Task to carry out
In the listing that follows, count every line with the word "keys" in it and write only the total.

— Start —

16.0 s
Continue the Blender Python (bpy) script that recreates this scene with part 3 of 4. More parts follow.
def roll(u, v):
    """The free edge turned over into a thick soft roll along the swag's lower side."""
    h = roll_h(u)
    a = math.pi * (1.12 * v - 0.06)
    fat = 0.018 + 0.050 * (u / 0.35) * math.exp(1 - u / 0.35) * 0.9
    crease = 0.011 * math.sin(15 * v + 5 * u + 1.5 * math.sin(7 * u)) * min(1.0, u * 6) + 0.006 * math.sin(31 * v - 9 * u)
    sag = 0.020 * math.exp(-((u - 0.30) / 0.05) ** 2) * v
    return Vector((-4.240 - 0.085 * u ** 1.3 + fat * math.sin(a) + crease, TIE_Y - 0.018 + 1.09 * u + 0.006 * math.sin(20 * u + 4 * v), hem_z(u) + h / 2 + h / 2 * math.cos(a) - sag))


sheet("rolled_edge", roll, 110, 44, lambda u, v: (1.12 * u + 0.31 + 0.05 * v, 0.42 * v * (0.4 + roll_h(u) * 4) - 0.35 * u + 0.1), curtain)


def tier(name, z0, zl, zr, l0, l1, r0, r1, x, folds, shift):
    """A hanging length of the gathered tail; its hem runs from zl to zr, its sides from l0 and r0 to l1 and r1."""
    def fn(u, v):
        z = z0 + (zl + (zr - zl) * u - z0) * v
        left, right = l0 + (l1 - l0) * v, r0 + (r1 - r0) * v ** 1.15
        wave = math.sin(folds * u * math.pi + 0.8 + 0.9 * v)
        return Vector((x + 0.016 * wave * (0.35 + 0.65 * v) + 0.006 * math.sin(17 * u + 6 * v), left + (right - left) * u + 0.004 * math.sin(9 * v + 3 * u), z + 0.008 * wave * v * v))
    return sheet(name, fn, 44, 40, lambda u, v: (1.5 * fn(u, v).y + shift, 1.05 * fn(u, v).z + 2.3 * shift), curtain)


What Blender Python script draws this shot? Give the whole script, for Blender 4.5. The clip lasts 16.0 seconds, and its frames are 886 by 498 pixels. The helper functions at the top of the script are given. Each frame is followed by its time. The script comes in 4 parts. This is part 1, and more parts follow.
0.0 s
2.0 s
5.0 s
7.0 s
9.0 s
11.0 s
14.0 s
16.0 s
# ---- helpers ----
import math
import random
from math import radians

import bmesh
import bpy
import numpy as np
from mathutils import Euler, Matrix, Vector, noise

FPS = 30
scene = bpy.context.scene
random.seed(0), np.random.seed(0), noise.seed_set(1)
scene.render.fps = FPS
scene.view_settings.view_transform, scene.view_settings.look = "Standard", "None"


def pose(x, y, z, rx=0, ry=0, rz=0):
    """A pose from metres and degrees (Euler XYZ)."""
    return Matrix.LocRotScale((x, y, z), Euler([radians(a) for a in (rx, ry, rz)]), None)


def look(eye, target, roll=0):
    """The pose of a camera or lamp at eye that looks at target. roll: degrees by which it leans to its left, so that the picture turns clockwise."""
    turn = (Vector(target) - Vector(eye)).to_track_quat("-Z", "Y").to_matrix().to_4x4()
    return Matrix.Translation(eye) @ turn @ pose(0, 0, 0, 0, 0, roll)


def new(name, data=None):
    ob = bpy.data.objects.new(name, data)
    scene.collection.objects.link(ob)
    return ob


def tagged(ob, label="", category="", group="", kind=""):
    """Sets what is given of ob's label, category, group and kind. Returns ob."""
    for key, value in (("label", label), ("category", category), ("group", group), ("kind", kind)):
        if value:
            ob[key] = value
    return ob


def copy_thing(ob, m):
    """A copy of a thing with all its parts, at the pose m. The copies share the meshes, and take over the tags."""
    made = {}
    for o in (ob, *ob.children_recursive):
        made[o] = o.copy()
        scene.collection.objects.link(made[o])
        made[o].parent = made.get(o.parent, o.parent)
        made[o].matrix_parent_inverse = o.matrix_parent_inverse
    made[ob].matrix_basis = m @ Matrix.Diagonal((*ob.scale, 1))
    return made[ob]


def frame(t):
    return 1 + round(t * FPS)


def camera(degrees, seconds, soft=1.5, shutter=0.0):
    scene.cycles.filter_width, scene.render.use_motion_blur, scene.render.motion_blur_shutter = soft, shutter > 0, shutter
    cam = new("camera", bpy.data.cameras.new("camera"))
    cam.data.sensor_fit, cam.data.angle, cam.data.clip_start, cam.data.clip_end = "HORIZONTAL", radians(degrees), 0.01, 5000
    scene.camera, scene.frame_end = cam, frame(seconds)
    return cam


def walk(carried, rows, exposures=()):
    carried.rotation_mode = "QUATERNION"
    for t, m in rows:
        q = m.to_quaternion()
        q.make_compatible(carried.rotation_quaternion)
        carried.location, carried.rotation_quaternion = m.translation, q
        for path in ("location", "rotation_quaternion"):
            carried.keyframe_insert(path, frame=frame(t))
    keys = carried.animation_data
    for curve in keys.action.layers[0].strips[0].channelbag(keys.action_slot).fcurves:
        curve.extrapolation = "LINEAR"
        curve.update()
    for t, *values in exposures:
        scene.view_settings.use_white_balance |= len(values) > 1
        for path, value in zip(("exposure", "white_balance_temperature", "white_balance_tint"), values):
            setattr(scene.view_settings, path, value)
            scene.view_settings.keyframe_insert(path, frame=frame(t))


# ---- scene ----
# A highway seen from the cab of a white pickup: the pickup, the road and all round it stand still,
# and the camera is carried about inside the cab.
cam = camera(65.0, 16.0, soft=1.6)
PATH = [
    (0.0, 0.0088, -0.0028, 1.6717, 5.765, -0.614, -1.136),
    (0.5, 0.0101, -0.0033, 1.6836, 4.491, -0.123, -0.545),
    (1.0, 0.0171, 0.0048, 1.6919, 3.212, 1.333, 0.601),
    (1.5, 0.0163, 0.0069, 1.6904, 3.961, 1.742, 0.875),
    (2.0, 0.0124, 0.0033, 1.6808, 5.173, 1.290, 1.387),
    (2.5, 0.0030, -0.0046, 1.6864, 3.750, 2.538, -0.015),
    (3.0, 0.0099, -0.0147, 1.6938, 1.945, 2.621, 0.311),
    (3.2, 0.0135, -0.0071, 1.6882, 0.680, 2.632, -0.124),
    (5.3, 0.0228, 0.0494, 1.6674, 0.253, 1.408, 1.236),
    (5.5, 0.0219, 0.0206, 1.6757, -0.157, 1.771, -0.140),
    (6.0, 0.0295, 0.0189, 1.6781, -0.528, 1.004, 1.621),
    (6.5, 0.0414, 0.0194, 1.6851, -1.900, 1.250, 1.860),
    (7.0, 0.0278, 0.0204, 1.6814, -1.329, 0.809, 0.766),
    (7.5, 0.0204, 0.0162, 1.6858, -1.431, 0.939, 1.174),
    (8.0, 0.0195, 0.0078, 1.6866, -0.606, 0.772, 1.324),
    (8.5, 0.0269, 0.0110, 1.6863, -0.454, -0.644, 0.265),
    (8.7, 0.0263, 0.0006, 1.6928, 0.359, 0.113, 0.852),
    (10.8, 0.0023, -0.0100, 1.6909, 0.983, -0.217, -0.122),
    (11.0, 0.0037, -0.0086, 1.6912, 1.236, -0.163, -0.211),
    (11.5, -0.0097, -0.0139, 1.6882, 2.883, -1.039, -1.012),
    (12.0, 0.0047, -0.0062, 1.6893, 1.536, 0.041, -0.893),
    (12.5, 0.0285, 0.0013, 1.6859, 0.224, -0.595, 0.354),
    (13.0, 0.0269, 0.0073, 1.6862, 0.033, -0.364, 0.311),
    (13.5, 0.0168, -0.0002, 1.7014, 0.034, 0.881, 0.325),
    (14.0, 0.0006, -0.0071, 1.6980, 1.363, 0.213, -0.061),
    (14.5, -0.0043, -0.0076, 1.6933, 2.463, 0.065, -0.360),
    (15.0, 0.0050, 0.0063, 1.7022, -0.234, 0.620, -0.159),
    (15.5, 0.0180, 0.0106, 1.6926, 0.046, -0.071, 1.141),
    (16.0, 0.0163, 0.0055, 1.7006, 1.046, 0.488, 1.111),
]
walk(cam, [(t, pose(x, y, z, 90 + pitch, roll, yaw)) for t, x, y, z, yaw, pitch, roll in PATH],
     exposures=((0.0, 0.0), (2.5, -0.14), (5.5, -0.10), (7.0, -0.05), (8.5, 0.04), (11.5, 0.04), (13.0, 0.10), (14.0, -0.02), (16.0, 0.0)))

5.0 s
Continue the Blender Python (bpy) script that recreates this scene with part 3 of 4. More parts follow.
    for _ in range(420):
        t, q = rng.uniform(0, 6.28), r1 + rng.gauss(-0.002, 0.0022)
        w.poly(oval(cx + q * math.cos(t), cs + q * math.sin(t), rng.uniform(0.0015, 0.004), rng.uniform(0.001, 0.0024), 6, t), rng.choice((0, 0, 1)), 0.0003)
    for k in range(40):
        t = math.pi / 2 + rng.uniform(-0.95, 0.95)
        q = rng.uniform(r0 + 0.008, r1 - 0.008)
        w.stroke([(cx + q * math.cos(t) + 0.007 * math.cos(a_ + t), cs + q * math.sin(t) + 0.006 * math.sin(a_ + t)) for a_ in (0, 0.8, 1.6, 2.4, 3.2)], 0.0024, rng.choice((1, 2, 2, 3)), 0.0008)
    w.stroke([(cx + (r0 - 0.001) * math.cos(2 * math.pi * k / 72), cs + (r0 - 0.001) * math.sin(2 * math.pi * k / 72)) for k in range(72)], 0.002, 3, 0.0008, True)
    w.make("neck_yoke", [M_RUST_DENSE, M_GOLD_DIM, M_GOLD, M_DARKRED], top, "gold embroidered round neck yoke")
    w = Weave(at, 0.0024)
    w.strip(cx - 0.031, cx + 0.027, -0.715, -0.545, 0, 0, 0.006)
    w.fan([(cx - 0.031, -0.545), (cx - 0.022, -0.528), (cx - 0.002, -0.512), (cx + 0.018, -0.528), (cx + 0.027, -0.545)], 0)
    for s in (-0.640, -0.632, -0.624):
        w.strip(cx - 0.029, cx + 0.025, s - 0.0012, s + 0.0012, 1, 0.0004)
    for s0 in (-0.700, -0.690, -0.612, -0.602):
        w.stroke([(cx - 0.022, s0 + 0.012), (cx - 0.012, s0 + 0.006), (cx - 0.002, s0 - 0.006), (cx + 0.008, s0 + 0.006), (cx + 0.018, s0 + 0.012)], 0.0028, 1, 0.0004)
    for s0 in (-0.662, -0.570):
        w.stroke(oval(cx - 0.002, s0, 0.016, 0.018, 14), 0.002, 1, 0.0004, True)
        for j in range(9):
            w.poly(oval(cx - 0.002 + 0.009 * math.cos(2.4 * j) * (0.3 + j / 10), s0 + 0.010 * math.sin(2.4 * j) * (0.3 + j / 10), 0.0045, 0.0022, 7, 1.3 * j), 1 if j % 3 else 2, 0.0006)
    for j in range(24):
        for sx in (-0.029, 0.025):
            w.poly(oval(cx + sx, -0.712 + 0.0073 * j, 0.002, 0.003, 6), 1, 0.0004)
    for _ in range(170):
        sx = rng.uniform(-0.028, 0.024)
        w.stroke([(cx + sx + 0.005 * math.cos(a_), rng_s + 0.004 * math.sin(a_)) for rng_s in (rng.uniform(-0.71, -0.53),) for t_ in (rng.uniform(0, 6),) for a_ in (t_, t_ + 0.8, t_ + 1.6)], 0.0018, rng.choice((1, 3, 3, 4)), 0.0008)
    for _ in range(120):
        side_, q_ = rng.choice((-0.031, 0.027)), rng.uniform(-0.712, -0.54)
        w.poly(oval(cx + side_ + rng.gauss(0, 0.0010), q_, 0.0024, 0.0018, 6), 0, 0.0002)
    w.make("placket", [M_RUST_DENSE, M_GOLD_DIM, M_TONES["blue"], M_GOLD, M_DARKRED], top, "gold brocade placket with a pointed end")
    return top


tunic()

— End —

Written solution
2